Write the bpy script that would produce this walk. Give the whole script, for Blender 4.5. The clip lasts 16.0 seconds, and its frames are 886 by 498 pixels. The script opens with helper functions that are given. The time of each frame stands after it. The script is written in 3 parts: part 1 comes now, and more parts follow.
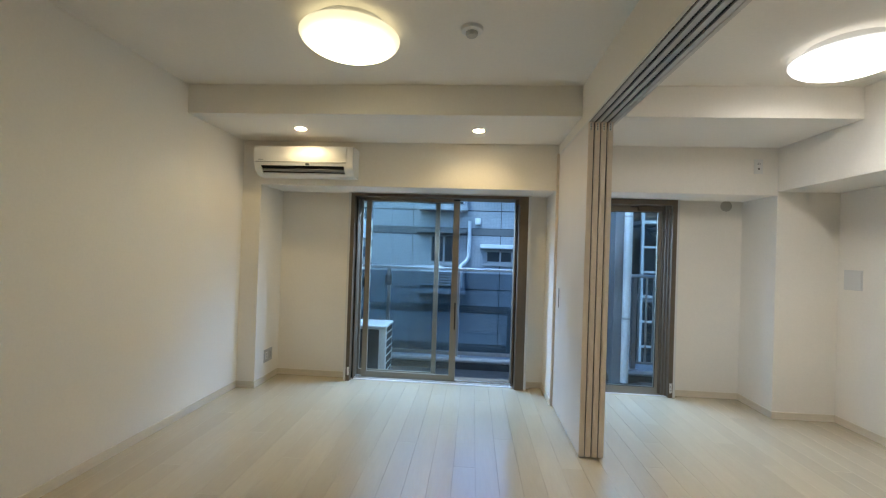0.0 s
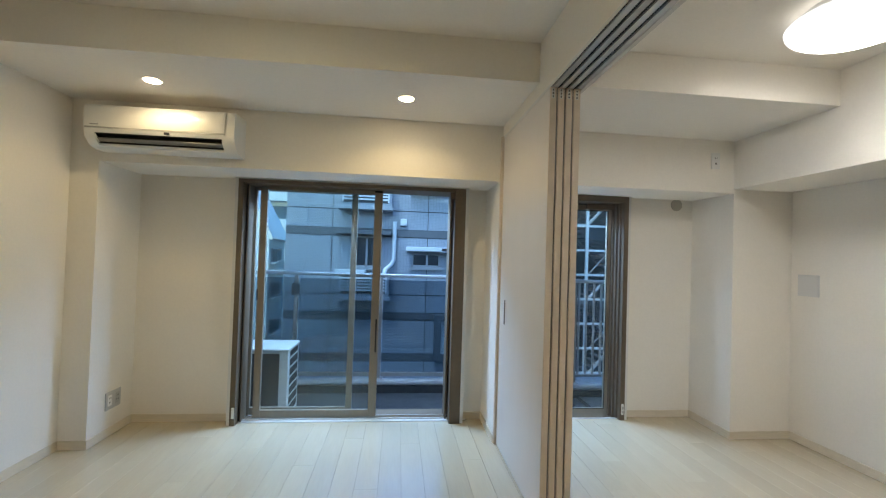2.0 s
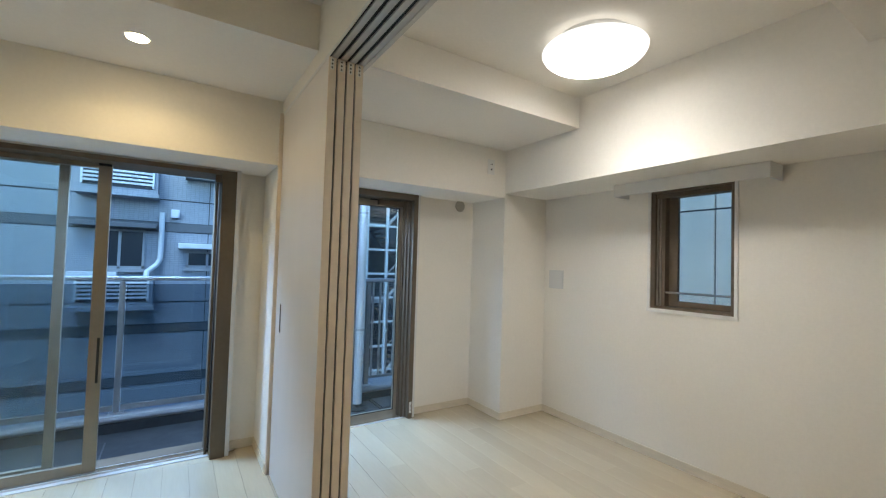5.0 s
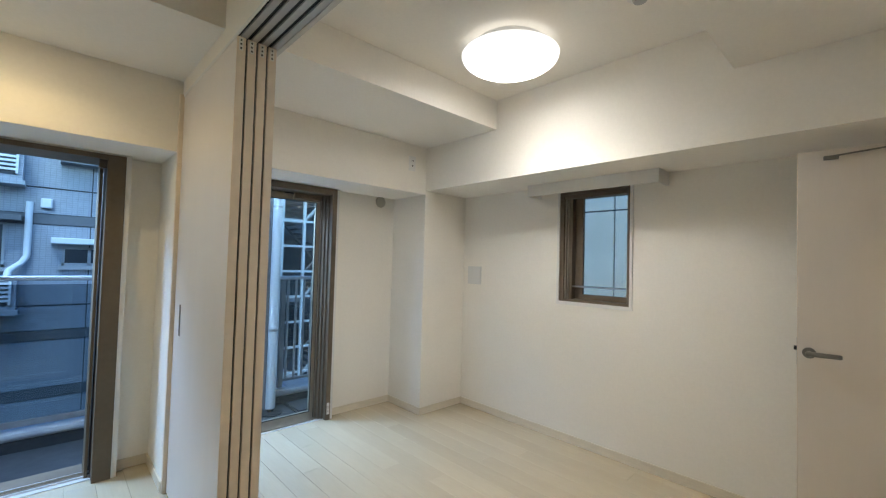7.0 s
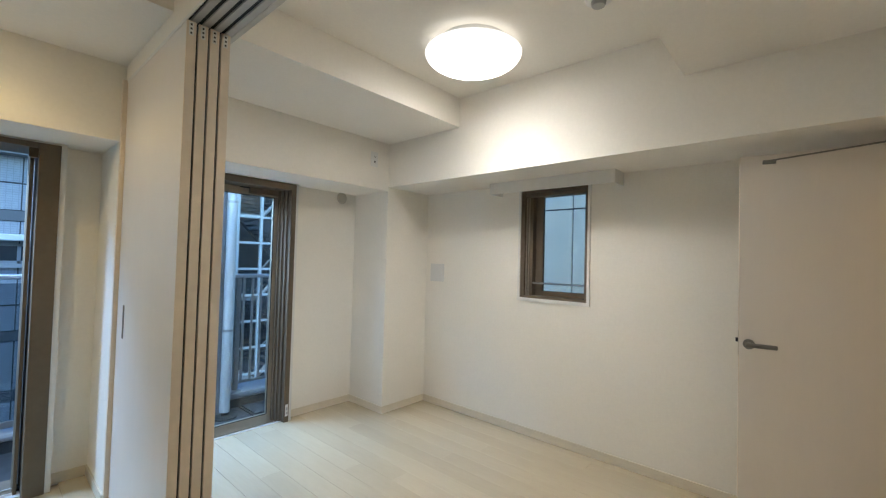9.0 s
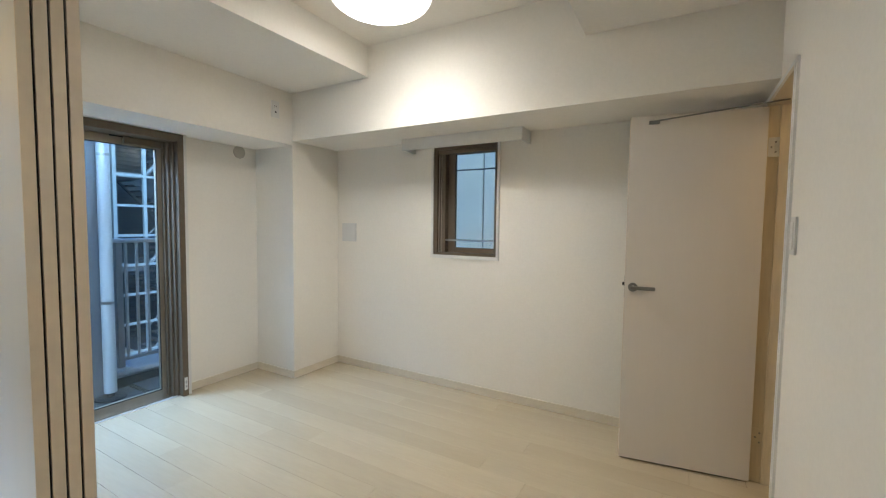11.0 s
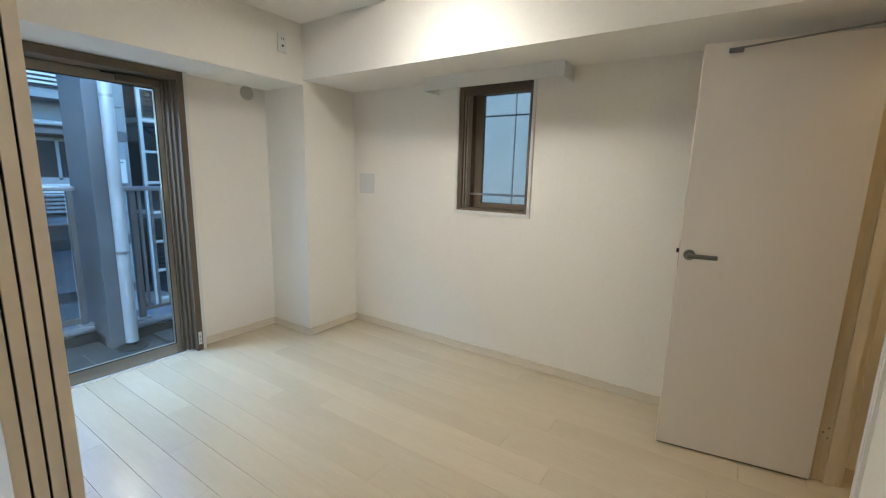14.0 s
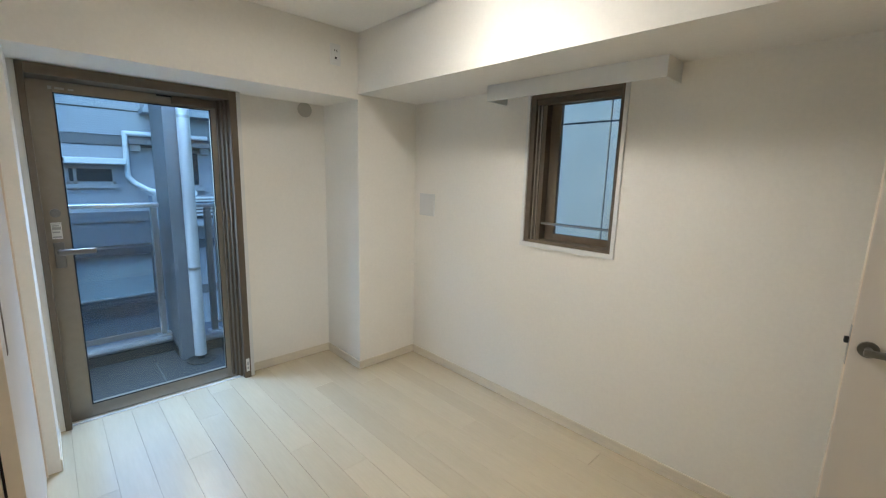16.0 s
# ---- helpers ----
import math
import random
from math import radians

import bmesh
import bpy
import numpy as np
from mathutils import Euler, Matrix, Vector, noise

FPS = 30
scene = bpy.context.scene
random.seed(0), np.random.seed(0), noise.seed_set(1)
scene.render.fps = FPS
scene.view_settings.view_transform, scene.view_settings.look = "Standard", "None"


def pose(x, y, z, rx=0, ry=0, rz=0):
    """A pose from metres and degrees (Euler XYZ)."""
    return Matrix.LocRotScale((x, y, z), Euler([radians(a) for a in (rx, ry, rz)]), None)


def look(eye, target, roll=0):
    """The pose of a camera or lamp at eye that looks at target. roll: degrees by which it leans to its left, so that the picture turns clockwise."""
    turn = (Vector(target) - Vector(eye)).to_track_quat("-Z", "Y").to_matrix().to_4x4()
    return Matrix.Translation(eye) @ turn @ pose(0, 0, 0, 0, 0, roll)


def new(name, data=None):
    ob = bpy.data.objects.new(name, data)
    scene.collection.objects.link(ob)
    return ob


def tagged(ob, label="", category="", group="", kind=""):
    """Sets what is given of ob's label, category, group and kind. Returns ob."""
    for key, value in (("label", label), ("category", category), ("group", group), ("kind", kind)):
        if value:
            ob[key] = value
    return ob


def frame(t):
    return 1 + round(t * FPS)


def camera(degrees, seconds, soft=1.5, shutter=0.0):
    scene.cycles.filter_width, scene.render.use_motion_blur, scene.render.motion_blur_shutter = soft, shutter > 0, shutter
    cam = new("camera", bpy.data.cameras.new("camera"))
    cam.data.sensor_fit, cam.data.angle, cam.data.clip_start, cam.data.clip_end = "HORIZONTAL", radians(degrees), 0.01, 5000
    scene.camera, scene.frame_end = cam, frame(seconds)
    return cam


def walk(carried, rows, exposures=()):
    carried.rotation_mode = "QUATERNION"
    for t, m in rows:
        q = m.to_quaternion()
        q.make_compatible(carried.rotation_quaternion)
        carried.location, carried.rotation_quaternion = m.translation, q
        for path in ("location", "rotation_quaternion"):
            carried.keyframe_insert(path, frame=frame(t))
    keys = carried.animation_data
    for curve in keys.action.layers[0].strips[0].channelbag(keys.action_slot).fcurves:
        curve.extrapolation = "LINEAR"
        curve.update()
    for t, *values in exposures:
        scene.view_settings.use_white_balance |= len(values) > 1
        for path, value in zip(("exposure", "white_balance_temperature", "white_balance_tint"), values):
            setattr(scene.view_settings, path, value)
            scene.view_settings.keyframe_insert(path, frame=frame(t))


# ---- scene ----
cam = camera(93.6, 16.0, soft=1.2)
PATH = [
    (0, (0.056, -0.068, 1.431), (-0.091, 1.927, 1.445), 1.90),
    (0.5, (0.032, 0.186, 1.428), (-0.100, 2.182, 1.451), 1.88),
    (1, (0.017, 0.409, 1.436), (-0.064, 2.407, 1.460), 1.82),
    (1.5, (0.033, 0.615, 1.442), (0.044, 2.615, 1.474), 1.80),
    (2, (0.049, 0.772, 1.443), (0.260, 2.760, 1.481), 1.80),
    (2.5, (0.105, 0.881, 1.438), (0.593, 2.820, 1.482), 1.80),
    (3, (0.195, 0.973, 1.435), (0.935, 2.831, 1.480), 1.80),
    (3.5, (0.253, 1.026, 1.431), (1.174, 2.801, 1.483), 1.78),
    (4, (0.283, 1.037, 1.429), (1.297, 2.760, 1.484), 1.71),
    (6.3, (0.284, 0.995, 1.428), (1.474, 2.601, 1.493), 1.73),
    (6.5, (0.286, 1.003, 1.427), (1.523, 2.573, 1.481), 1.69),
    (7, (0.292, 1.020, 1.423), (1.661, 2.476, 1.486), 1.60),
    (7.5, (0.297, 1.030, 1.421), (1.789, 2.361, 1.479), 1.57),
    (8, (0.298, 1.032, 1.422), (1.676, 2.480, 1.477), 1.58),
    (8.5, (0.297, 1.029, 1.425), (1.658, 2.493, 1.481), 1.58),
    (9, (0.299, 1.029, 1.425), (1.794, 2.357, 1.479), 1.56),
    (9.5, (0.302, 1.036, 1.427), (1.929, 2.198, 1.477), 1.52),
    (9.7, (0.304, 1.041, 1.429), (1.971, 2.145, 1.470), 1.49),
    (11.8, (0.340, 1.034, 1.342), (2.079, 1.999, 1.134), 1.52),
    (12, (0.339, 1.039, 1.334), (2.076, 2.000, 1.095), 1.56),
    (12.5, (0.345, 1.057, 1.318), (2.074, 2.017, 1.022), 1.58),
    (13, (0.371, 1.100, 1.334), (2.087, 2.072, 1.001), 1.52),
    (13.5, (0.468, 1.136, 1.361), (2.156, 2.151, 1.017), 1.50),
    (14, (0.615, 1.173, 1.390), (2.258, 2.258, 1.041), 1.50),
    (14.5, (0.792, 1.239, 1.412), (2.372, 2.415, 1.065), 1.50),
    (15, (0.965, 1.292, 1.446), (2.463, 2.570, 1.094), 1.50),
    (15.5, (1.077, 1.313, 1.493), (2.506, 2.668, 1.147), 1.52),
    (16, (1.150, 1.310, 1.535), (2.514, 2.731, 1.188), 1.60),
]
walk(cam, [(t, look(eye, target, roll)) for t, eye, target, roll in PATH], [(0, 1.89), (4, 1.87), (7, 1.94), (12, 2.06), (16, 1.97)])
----
_TASK TO COMPLETE_
Leave out the pictures and transcribe everything else exactly.

_THE OUTPUT_
Write the bpy script that would produce this walk. Give the whole script, for Blender 4.5. The clip lasts 16.0 seconds, and its frames are 886 by 498 pixels. The script opens with helper functions that are given. The time of each frame stands after it. The script is written in 3 parts: part 1 comes now, and more parts follow.
0.0 s
2.0 s
5.0 s
7.0 s
9.0 s
11.0 s
14.0 s
16.0 s
# ---- helpers ----
import math
import random
from math import radians

import bmesh
import bpy
import numpy as np
from mathutils import Euler, Matrix, Vector, noise

FPS = 30
scene = bpy.context.scene
random.seed(0), np.random.seed(0), noise.seed_set(1)
scene.render.fps = FPS
scene.view_settings.view_transform, scene.view_settings.look = "Standard", "None"


def pose(x, y, z, rx=0, ry=0, rz=0):
    """A pose from metres and degrees (Euler XYZ)."""
    return Matrix.LocRotScale((x, y, z), Euler([radians(a) for a in (rx, ry, rz)]), None)


def look(eye, target, roll=0):
    """The pose of a camera or lamp at eye that looks at target. roll: degrees by which it leans to its left, so that the picture turns clockwise."""
    turn = (Vector(target) - Vector(eye)).to_track_quat("-Z", "Y").to_matrix().to_4x4()
    return Matrix.Translation(eye) @ turn @ pose(0, 0, 0, 0, 0, roll)


def new(name, data=None):
    ob = bpy.data.objects.new(name, data)
    scene.collection.objects.link(ob)
    return ob


def tagged(ob, label="", category="", group="", kind=""):
    """Sets what is given of ob's label, category, group and kind. Returns ob."""
    for key, value in (("label", label), ("category", category), ("group", group), ("kind", kind)):
        if value:
            ob[key] = value
    return ob


def frame(t):
    return 1 + round(t * FPS)


def camera(degrees, seconds, soft=1.5, shutter=0.0):
    scene.cycles.filter_width, scene.render.use_motion_blur, scene.render.motion_blur_shutter = soft, shutter > 0, shutter
    cam = new("camera", bpy.data.cameras.new("camera"))
    cam.data.sensor_fit, cam.data.angle, cam.data.clip_start, cam.data.clip_end = "HORIZONTAL", radians(degrees), 0.01, 5000
    scene.camera, scene.frame_end = cam, frame(seconds)
    return cam


def walk(carried, rows, exposures=()):
    carried.rotation_mode = "QUATERNION"
    for t, m in rows:
        q = m.to_quaternion()
        q.make_compatible(carried.rotation_quaternion)
        carried.location, carried.rotation_quaternion = m.translation, q
        for path in ("location", "rotation_quaternion"):
            carried.keyframe_insert(path, frame=frame(t))
    keys = carried.animation_data
    for curve in keys.action.layers[0].strips[0].channelbag(keys.action_slot).fcurves:
        curve.extrapolation = "LINEAR"
        curve.update()
    for t, *values in exposures:
        scene.view_settings.use_white_balance |= len(values) > 1
        for path, value in zip(("exposure", "white_balance_temperature", "white_balance_tint"), values):
            setattr(scene.view_settings, path, value)
            scene.view_settings.keyframe_insert(path, frame=frame(t))


# ---- scene ----
cam = camera(93.6, 16.0, soft=1.2)
PATH = [
    (0, (0.056, -0.068, 1.431), (-0.091, 1.927, 1.445), 1.90),
    (0.5, (0.032, 0.186, 1.428), (-0.100, 2.182, 1.451), 1.88),
    (1, (0.017, 0.409, 1.436), (-0.064, 2.407, 1.460), 1.82),
    (1.5, (0.033, 0.615, 1.442), (0.044, 2.615, 1.474), 1.80),
    (2, (0.049, 0.772, 1.443), (0.260, 2.760, 1.481), 1.80),
    (2.5, (0.105, 0.881, 1.438), (0.593, 2.820, 1.482), 1.80),
    (3, (0.195, 0.973, 1.435), (0.935, 2.831, 1.480), 1.80),
    (3.5, (0.253, 1.026, 1.431), (1.174, 2.801, 1.483), 1.78),
    (4, (0.283, 1.037, 1.429), (1.297, 2.760, 1.484), 1.71),
    (6.3, (0.284, 0.995, 1.428), (1.474, 2.601, 1.493), 1.73),
    (6.5, (0.286, 1.003, 1.427), (1.523, 2.573, 1.481), 1.69),
    (7, (0.292, 1.020, 1.423), (1.661, 2.476, 1.486), 1.60),
    (7.5, (0.297, 1.030, 1.421), (1.789, 2.361, 1.479), 1.57),
    (8, (0.298, 1.032, 1.422), (1.676, 2.480, 1.477), 1.58),
    (8.5, (0.297, 1.029, 1.425), (1.658, 2.493, 1.481), 1.58),
    (9, (0.299, 1.029, 1.425), (1.794, 2.357, 1.479), 1.56),
    (9.5, (0.302, 1.036, 1.427), (1.929, 2.198, 1.477), 1.52),
    (9.7, (0.304, 1.041, 1.429), (1.971, 2.145, 1.470), 1.49),
    (11.8, (0.340, 1.034, 1.342), (2.079, 1.999, 1.134), 1.52),
    (12, (0.339, 1.039, 1.334), (2.076, 2.000, 1.095), 1.56),
    (12.5, (0.345, 1.057, 1.318), (2.074, 2.017, 1.022), 1.58),
    (13, (0.371, 1.100, 1.334), (2.087, 2.072, 1.001), 1.52),
    (13.5, (0.468, 1.136, 1.361), (2.156, 2.151, 1.017), 1.50),
    (14, (0.615, 1.173, 1.390), (2.258, 2.258, 1.041), 1.50),
    (14.5, (0.792, 1.239, 1.412), (2.372, 2.415, 1.065), 1.50),
    (15, (0.965, 1.292, 1.446), (2.463, 2.570, 1.094), 1.50),
    (15.5, (1.077, 1.313, 1.493), (2.506, 2.668, 1.147), 1.52),
    (16, (1.150, 1.310, 1.535), (2.514, 2.731, 1.188), 1.60),
]
walk(cam, [(t, look(eye, target, roll)) for t, eye, target, roll in PATH], [(0, 1.89), (4, 1.87), (7, 1.94), (12, 2.06), (16, 1.97)])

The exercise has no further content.